COVID-19: Death Forecast Has Been Slashed

Sunday, just two days ago, I published a piece comparing the University of Washington's coronavirus model's fatality forecast for the states of Kansas and Alabama.
I went back to the model (available here) today to check a piece of information and was shocked by what I found. The model has been re-run. In just two days, the number of COVID-19 deaths forecast to occur in Kansas has been dropped from 640 to 265 -- a tremendous reduction. I double checked, the model's initial parameters are the same, so it is apples-to-apples. The initial parameters are at the very top of the Kansas display.
UW's model projection for Kansas published today
With a current death toll of 25 in Kansas, even the forecast of 265 looks questionable.
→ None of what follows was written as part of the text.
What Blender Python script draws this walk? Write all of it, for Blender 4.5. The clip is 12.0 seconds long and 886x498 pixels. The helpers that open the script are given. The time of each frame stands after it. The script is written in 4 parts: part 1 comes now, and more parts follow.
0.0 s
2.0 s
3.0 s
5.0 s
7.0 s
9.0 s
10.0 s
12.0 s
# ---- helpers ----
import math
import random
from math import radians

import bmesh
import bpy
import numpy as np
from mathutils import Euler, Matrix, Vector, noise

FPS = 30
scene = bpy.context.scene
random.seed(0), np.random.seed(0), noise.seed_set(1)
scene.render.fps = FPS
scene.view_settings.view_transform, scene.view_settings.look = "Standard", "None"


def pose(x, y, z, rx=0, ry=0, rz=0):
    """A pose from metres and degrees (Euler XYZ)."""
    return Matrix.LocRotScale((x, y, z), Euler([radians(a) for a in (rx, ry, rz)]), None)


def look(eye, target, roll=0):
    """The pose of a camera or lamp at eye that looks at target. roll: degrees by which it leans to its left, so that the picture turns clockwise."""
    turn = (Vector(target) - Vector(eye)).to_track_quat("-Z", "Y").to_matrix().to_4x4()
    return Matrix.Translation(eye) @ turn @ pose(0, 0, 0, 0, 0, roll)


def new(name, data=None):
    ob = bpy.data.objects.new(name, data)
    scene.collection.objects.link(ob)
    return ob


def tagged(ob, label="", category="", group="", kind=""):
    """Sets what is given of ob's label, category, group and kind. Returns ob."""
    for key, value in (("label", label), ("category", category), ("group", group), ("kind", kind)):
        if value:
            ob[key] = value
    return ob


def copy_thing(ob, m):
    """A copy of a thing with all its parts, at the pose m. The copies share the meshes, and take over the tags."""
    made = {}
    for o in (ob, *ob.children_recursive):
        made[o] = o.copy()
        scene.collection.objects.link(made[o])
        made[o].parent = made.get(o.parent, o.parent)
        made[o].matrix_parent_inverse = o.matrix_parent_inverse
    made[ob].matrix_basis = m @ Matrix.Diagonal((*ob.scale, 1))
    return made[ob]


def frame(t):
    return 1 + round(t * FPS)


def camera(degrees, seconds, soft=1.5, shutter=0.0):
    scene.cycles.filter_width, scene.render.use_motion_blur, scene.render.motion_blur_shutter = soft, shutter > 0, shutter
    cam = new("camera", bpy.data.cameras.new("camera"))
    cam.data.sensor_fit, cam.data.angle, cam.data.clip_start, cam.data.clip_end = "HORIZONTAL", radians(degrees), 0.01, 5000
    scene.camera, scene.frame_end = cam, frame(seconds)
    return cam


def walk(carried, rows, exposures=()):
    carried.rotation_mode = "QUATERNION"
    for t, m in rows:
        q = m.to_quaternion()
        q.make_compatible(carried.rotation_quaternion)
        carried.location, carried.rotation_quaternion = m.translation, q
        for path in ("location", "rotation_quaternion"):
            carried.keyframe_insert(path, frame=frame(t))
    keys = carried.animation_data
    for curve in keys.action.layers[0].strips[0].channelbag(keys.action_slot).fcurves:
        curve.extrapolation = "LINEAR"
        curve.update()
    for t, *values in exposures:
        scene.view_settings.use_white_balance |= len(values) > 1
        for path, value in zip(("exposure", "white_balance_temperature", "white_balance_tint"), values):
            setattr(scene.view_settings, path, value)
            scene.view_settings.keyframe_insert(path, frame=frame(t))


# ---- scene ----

While this is certainly good news in the sense that fewer people than forecast are going to lose their lives, it is demonstrating these models are useless as decision tools. 

Why do I say that?

Here's where we began: A late-January forecast of 1-2 million deaths in the USA.
Axios
What is the new U.S. forecast from today's updated model run? Fewer than 82,000!
That is a reduction of 94% in forecasted deaths (from 1.5 million, the mean number of the initial forecast).

As I have previously written, these models are useless as decision tools. When the history of CV in the U.S. has been written, we will learn that the use of these models will have done a great deal of harm. And, I think it is fair to state that our reliance on experts, as opposed to carefully and objectively looking at the raw day-to-day numbers, has not served us well.